The Ignatieff Liberals have once again poisoned the well of cooperation among opposition parties by putting their tired partisanship first.
The Conservatives never counted on a reaction like this. Weeks after Harper turned off the lights on the House of Commons, not only has the outcry and criticism continued – but it now appears to be snowballing. From Tim Hortons to call-in shows, Canadians – particularly small c-conservatives - are venting their disbelief with how indifferent Harper has become towards our national institutions. Today, a group of academics are weighing in with 200 of them slamming Harper’s heavy handed decision to silence parliament.

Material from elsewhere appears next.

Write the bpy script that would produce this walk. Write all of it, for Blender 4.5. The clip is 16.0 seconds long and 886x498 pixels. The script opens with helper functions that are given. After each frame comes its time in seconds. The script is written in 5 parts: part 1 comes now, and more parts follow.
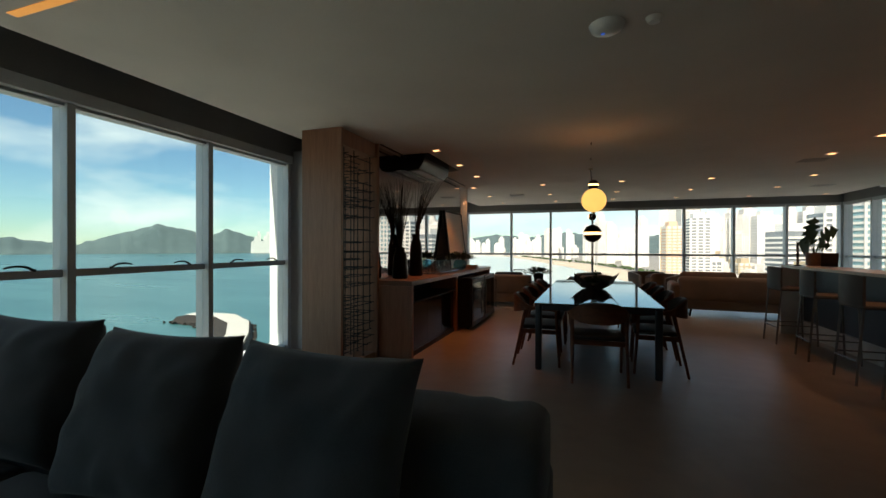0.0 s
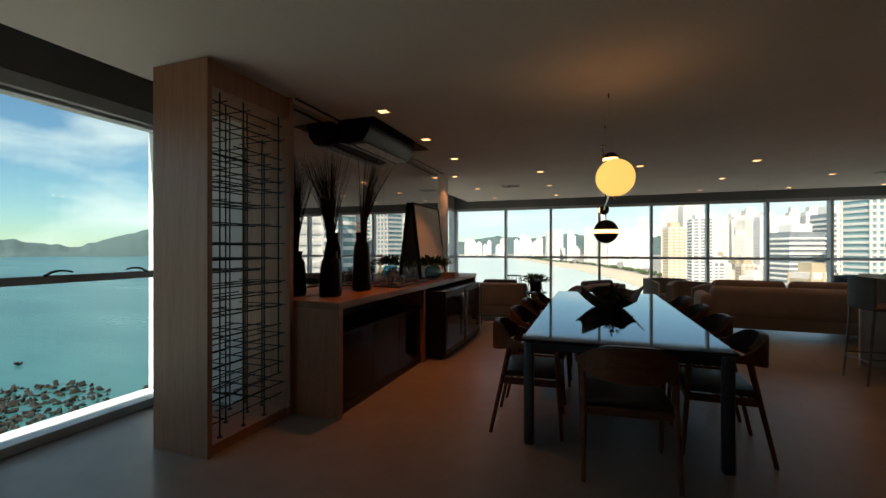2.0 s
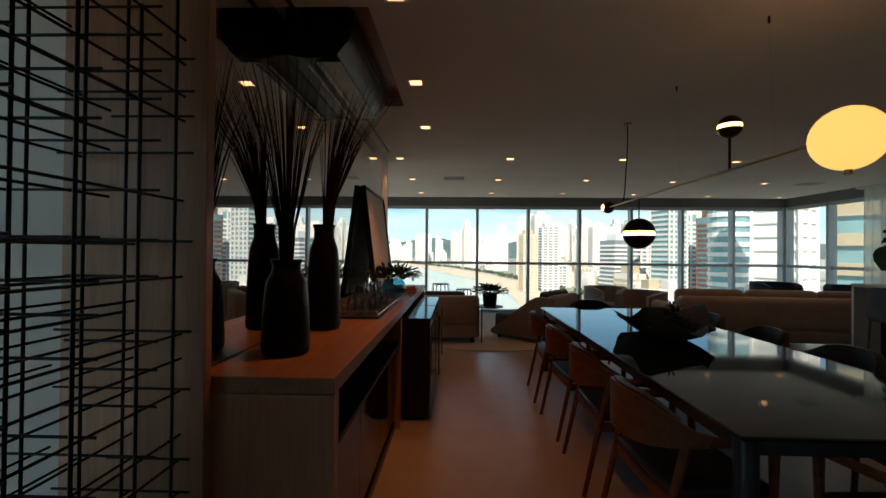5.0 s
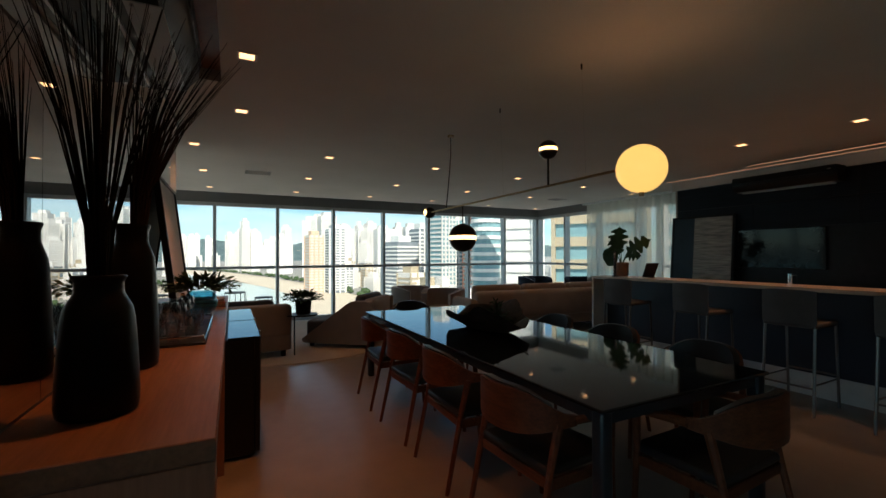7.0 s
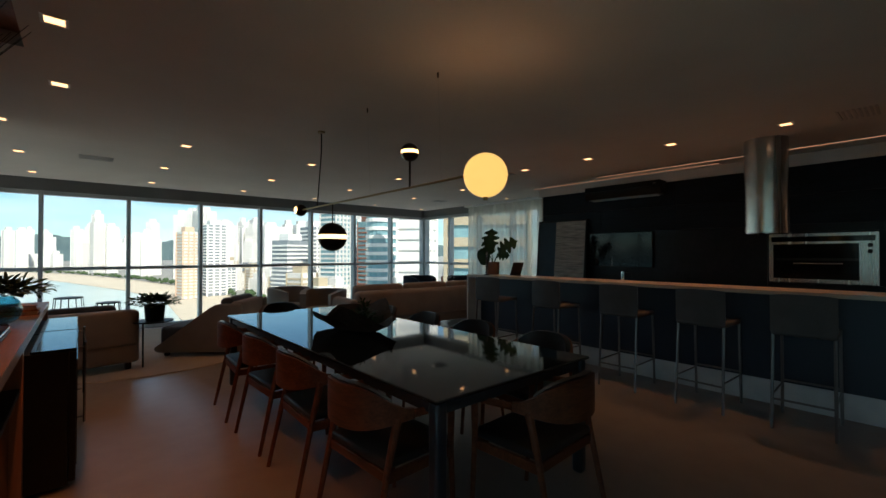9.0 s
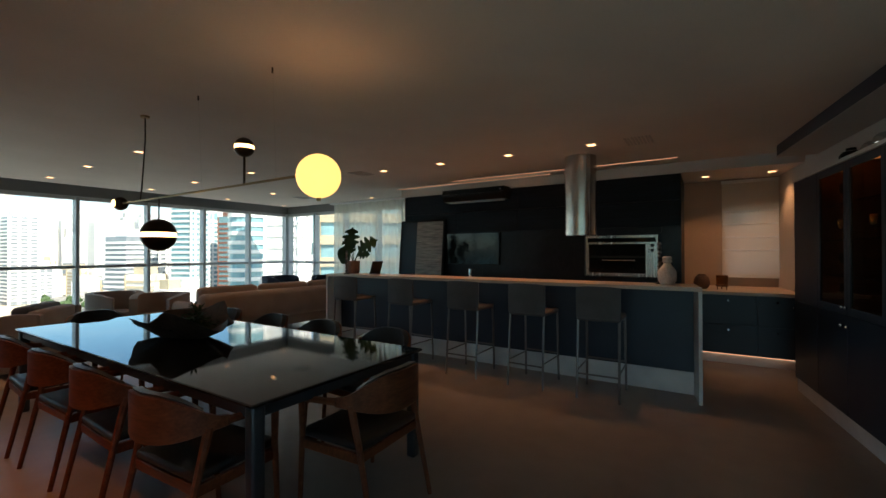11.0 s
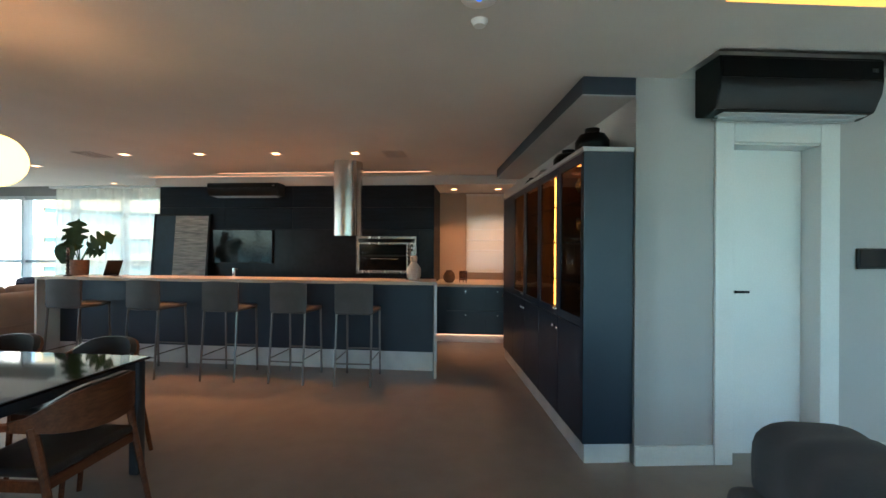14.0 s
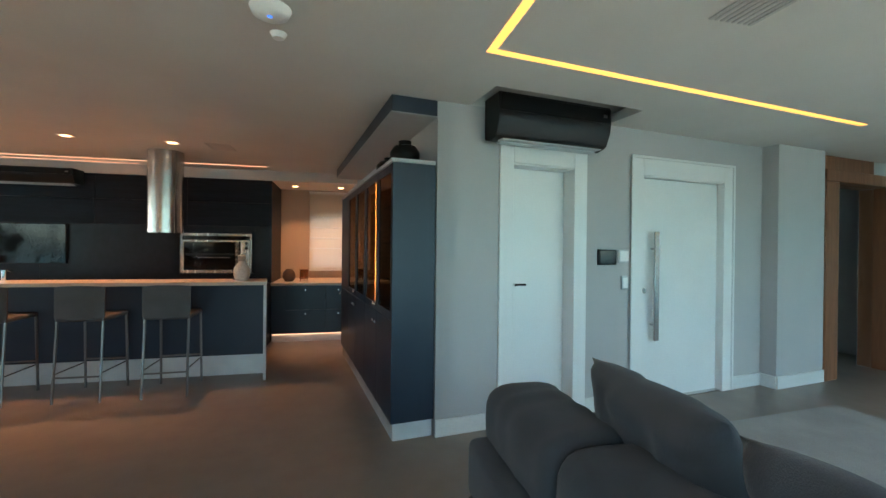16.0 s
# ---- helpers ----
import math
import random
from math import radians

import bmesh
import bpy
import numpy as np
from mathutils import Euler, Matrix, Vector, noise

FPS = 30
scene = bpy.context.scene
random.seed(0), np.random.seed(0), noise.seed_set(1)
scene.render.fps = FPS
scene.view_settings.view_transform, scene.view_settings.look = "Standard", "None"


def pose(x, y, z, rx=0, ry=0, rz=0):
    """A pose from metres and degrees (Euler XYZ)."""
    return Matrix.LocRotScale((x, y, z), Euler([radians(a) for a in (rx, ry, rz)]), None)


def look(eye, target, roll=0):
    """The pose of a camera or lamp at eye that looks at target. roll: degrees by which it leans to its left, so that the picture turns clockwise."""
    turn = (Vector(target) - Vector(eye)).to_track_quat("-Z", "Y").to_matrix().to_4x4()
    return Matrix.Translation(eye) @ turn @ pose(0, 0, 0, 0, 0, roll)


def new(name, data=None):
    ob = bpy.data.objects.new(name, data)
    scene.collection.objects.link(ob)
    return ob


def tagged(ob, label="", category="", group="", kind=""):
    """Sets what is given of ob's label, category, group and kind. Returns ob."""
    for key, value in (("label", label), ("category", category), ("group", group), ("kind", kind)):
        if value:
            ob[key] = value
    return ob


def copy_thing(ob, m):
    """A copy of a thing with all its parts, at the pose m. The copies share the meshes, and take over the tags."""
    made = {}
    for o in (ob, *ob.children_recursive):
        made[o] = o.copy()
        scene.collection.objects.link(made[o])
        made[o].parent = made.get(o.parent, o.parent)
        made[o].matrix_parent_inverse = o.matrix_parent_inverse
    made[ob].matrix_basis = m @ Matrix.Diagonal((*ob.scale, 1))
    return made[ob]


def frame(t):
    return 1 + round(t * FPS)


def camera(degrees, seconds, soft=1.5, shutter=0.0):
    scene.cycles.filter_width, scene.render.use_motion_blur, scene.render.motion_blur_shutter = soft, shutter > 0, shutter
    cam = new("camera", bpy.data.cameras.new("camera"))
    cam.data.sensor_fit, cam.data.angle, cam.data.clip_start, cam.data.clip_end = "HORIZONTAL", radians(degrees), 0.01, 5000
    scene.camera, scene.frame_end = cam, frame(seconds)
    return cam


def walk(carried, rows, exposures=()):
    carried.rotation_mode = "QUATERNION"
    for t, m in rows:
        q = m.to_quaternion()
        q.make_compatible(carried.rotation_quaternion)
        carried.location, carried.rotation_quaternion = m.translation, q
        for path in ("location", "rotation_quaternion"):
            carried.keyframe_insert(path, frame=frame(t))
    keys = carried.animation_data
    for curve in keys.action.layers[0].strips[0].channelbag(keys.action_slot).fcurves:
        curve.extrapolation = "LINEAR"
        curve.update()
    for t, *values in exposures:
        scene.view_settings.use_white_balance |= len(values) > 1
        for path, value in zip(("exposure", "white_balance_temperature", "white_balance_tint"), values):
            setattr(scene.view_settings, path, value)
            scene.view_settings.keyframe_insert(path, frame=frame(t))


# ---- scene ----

Now it’s the opposition’s turn. For their part, the Liberals have decided not to work with the New Democrats and Bloc, but instead have planned to gather in Ottawa to hold hearings with “experts” this month on what House Leader Ralph Goodale calls “an agenda that would guide a future Liberal government”.
It’s so typical that it barely needs mentioning, but yet another national crisis is upon us, and the Liberals have defaulted to deciding that this about them and their nostalgia for government - not the broader public interest. Why on earth would New Democrat or Bloc MPs want to participate in hearings to "guide a future Liberal government”?
But Liberals don't care about that. On their chess board, their entitlement beats every other piece. Just like they did in the coalition period a year ago, Ignatieff has seen the opportunity to work with other opposition parties, but is rejecting that to instead focus on himself and tinkering with his broken political machine.
They are missing the point that it's precisely this hyper-partisanship that has been killing our federal politics. It is this this hyper-partisanship that has gotten us to where we are. It was Harper's own partisanship that resulted in the Conservatives shuttering parliament in the first place. How does Ignatieff responding with even more partisanship help?
It doesn't, which is why more and more, the Liberals aren't the answer to Stephen Harper.